Regents listening to higher ed leaders on certification

Author: Darryl McGrath
Source:  NYSUT Communications
new paltz
Caption: L to R: Thomas Meyer, a UUP member and professor at SUNY New Paltz, Lynn Olsen, NYSUT member, panelist and teacher in Brewster; Christine McCartney, NYSUT member, panelist and teacher in Newburgh. All three participated in a meeting with Regent Kathleen Cashin to discuss problems with the new state teacher certification exams. Photo by Darryl McGrath.

Regent Kathleen Cashin plans to ask the Board of Regents to take corrective action on a specific list of complaints about the state’s new teacher certification process, based on her meetings with NYSUT members.

Cashin co-chairs the Regents’ Committee on Higher Education with Regent Charles Bendit. She has had numerous conversations about the certification process with NYSUT higher education leaders, including leaders from United University Professions and the Professional Staff Congress at the State and City universities of New York.

Her decision to draw up a specific action plan to introduce to the full Board of Regents as soon as possible followed an Oct. 14 panel discussion at SUNY New Paltz, in which teacher preparation faculty and staff from around the state talked about a multitude of problems with all four certification exams.

The plan includes:

1) Seeking a major change to the educative Teacher Performance Assessment, or edTPA, which is supposed to evaluate a future teacher's readiness for the classroom but which is so poorly designed and confusing that teacher preparation faculty point to it as a major reason why enrollment in their programs has declined statewide by 40 percent since the 2008-09 school year.

Ideas for change include removing the edTPA as a high-stakes test required for certification, or to make it a requirement for professional licensure that is not taken until a new teacher has been in the classroom a couple of years. UUP statewide Vice President for Academics Jamie Dangler cautioned that the State Education Department is very unlikely to drop it.

“There are huge, powerful forces that want this and want it to stay as it is, and want to shrink teacher preparation programs,” Dangler said.

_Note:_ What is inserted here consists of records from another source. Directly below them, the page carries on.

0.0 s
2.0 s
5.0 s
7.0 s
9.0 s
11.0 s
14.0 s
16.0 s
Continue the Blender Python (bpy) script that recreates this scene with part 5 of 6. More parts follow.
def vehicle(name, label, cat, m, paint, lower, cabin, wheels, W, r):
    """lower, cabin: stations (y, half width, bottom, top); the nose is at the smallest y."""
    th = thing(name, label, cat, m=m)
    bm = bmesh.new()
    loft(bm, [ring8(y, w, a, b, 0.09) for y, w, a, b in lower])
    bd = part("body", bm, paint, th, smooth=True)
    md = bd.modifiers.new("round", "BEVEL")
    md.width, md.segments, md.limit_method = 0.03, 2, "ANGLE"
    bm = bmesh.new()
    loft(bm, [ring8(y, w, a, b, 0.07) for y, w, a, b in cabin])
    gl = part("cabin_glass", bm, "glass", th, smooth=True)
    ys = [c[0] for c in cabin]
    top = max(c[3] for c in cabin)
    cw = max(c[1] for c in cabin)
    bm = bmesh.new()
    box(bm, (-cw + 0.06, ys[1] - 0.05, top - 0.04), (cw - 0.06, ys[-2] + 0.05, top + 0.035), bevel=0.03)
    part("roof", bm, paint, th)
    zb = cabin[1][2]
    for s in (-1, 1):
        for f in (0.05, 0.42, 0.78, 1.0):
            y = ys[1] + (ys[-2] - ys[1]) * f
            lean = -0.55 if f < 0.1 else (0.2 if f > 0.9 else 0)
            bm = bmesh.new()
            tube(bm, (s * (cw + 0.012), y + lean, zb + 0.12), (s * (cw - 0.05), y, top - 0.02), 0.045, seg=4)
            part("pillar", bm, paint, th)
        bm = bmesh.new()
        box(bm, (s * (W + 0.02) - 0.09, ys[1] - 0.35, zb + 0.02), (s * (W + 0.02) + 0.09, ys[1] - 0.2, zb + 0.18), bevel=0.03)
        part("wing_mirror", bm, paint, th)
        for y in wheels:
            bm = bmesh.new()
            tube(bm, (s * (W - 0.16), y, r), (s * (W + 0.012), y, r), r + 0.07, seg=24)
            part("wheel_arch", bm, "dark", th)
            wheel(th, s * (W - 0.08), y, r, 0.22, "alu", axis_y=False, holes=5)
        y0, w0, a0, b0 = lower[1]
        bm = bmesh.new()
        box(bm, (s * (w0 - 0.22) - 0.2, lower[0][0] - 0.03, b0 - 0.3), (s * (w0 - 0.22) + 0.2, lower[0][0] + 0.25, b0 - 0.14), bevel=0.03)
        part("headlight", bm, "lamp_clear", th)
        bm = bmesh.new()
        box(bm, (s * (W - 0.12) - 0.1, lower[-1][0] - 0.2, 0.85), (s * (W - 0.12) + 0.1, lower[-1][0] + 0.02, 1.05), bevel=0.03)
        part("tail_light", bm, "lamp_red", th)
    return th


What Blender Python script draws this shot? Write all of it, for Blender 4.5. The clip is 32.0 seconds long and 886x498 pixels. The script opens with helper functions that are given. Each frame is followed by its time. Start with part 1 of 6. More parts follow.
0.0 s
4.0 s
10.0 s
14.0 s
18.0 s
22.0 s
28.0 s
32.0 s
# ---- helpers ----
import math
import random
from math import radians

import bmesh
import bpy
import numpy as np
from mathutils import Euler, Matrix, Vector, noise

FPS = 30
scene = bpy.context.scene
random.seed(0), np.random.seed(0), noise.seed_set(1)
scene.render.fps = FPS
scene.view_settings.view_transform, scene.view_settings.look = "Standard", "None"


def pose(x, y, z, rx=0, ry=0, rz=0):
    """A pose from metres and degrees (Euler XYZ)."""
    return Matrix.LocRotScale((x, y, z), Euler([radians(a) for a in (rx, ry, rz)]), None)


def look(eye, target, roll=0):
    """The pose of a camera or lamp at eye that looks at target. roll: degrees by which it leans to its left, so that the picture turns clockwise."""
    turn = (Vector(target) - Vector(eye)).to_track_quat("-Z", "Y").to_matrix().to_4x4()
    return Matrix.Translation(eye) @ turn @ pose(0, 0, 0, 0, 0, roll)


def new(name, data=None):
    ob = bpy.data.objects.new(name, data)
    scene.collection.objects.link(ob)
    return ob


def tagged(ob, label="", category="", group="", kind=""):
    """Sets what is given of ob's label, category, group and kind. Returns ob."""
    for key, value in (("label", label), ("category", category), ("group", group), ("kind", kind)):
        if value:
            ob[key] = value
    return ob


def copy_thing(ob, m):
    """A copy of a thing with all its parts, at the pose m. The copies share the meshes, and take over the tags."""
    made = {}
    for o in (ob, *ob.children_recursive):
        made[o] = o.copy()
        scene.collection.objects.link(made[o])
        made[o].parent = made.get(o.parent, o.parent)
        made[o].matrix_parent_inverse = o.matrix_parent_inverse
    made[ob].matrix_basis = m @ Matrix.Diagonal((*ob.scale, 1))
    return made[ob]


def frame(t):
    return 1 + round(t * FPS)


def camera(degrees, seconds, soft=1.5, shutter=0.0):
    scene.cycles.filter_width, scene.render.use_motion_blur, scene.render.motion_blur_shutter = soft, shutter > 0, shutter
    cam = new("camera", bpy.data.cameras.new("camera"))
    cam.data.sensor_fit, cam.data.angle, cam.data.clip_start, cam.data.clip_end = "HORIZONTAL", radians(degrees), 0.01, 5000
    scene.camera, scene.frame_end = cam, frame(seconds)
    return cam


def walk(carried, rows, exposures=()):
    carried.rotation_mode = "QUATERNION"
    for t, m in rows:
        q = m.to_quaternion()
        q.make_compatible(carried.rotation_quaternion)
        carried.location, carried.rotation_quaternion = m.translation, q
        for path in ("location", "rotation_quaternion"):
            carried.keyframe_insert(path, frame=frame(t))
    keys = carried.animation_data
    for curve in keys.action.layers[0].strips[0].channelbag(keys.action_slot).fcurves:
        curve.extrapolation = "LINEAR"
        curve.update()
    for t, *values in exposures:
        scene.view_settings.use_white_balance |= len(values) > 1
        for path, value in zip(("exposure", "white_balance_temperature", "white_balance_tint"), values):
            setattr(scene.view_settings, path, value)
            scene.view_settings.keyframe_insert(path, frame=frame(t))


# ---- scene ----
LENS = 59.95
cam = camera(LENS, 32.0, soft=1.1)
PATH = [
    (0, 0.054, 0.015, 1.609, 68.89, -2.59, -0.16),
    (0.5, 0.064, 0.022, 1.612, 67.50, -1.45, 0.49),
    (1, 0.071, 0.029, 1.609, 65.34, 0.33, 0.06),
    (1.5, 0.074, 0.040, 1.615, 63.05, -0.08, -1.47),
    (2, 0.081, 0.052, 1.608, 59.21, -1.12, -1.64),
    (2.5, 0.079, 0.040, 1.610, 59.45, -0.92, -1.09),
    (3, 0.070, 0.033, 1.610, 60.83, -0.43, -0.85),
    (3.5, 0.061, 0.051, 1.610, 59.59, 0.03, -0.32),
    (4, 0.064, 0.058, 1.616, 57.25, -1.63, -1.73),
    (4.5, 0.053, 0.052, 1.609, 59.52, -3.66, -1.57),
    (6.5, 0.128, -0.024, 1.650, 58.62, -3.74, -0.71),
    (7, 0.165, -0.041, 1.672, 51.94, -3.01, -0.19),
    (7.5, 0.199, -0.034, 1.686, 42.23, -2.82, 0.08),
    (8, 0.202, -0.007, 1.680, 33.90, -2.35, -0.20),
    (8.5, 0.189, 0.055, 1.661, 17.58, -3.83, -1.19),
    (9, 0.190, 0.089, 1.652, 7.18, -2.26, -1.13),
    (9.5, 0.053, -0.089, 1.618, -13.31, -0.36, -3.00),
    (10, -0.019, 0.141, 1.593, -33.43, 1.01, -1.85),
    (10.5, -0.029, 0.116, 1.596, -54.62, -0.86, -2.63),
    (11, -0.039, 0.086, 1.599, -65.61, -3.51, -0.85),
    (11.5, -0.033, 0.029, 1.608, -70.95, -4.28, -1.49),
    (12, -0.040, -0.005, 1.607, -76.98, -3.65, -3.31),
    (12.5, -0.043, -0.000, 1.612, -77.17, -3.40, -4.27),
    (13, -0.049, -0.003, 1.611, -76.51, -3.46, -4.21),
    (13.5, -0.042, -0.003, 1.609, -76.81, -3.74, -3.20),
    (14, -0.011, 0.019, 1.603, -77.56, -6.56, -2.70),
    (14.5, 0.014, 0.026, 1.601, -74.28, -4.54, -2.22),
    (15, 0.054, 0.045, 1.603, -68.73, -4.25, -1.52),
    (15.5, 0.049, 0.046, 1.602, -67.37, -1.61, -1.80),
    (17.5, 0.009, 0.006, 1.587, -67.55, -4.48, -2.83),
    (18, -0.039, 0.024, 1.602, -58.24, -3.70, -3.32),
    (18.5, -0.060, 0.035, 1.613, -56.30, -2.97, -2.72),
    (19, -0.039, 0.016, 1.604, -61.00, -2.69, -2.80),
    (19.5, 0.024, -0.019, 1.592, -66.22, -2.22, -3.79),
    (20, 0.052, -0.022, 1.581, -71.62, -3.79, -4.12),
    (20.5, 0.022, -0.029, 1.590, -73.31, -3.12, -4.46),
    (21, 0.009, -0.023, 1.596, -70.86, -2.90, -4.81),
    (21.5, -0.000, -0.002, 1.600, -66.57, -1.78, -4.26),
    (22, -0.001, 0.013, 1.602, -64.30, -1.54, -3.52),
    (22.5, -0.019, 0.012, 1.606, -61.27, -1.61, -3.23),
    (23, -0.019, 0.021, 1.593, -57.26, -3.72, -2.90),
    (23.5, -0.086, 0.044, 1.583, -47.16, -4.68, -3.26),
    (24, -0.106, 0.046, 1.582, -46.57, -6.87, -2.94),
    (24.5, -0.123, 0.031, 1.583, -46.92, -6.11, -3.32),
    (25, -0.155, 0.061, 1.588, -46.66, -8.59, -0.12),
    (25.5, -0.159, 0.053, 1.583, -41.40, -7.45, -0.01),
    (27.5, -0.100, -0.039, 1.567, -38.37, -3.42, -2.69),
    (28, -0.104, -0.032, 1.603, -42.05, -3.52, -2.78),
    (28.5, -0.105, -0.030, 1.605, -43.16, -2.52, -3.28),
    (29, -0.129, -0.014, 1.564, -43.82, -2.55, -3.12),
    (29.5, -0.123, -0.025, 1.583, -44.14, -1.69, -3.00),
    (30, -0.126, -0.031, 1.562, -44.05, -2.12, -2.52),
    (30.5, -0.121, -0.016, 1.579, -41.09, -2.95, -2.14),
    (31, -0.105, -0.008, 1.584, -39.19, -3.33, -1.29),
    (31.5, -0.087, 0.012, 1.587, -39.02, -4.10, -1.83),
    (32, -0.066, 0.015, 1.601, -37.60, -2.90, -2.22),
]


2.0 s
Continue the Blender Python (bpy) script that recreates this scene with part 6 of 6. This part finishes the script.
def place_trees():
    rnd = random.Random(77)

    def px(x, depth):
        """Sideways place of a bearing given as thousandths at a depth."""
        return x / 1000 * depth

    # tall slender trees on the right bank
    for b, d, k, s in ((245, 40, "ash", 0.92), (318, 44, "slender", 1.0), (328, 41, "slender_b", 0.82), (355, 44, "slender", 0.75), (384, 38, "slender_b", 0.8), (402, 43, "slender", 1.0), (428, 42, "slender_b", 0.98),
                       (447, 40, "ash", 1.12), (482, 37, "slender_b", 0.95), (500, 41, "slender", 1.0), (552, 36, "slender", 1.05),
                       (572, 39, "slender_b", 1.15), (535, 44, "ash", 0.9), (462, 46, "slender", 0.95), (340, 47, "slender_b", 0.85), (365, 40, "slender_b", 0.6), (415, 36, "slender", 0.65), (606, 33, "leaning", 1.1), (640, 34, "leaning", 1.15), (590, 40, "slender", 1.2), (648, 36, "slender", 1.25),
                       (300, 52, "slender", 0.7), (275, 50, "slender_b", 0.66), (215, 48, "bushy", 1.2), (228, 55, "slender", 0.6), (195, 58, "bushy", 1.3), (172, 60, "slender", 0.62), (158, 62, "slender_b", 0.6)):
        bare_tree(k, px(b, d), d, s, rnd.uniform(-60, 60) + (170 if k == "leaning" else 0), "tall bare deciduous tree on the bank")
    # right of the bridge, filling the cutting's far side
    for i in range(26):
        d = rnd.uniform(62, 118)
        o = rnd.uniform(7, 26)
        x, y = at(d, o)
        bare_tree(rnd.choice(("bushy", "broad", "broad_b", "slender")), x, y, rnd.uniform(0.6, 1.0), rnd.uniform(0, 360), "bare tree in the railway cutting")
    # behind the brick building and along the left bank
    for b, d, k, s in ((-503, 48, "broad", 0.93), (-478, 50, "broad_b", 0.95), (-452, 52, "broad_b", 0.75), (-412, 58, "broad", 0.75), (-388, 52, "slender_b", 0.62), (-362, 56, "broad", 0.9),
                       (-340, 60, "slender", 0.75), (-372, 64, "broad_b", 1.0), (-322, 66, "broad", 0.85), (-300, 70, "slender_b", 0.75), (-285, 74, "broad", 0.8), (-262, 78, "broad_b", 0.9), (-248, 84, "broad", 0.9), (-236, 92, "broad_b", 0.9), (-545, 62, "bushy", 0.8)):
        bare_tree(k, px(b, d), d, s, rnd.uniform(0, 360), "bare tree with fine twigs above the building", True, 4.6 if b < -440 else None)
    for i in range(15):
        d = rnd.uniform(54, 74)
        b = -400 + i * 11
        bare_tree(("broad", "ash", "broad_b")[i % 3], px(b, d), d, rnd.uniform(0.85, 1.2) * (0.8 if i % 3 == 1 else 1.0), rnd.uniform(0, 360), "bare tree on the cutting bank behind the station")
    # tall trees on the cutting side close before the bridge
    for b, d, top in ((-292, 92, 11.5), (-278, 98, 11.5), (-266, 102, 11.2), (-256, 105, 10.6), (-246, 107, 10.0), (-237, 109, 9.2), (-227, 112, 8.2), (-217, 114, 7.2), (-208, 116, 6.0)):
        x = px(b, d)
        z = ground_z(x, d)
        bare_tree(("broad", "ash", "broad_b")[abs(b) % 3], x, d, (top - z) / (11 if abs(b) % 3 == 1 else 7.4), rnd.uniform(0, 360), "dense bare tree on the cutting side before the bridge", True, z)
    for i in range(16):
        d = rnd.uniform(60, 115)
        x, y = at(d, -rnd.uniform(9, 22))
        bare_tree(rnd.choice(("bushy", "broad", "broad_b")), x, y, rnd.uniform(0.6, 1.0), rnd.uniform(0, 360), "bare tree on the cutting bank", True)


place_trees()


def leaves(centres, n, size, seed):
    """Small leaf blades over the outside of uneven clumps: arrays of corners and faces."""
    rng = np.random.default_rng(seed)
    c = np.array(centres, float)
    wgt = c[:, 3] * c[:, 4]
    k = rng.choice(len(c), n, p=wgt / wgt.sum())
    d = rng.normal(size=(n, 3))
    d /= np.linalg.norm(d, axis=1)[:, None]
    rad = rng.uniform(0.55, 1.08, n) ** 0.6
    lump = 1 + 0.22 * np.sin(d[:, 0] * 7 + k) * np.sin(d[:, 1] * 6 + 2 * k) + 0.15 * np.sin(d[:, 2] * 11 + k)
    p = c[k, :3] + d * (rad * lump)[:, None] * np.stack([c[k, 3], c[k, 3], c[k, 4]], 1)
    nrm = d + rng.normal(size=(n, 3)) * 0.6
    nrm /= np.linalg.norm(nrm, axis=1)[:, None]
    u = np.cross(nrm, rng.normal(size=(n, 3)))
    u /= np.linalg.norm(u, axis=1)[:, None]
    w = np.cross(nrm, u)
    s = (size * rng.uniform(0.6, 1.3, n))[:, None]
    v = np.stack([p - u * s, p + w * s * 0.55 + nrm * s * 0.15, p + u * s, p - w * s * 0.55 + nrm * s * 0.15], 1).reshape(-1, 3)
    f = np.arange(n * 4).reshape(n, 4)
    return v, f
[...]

2) Revising the cost of the exams. Teacher preparation students can spend $900 to $1,200 to take the four exams the first time and additional hefty fees are added on if students need to retake an exam – which is very common – or want to see the scorer’s assessment of a failed exam. Chris Whitaker, the SUNY New Paltz certification advisor in the teacher preparation program, told Cashin that the cost is driving low-income but talented future teachers out of the program.

3) Giving back oversight of curriculum to faculty. Preparation for the new certification exams is driving curriculum decisions to the point where other, necessary instruction is getting short shrift. Cashin, a former K-12 teacher, said she suspected that this reflects the move toward standardized testing and teaching is that is creeping into higher ed from K-12.

“It’s based on a lack of trust and a lack of voice and a lack of respect,” she said.

4) Reviewing all of the new certification exams, not just the edTPA, because teacher preparation faculty and staff have reported problems with all of them. Panelists recounted talented students who could not be certified, in what amounted to years of excellent work dismissed by one anonymous and unaccountable Pearson scorer.

“All the things you’re telling me reinforces how awful this is for our teacher preparation students,” Cashin said.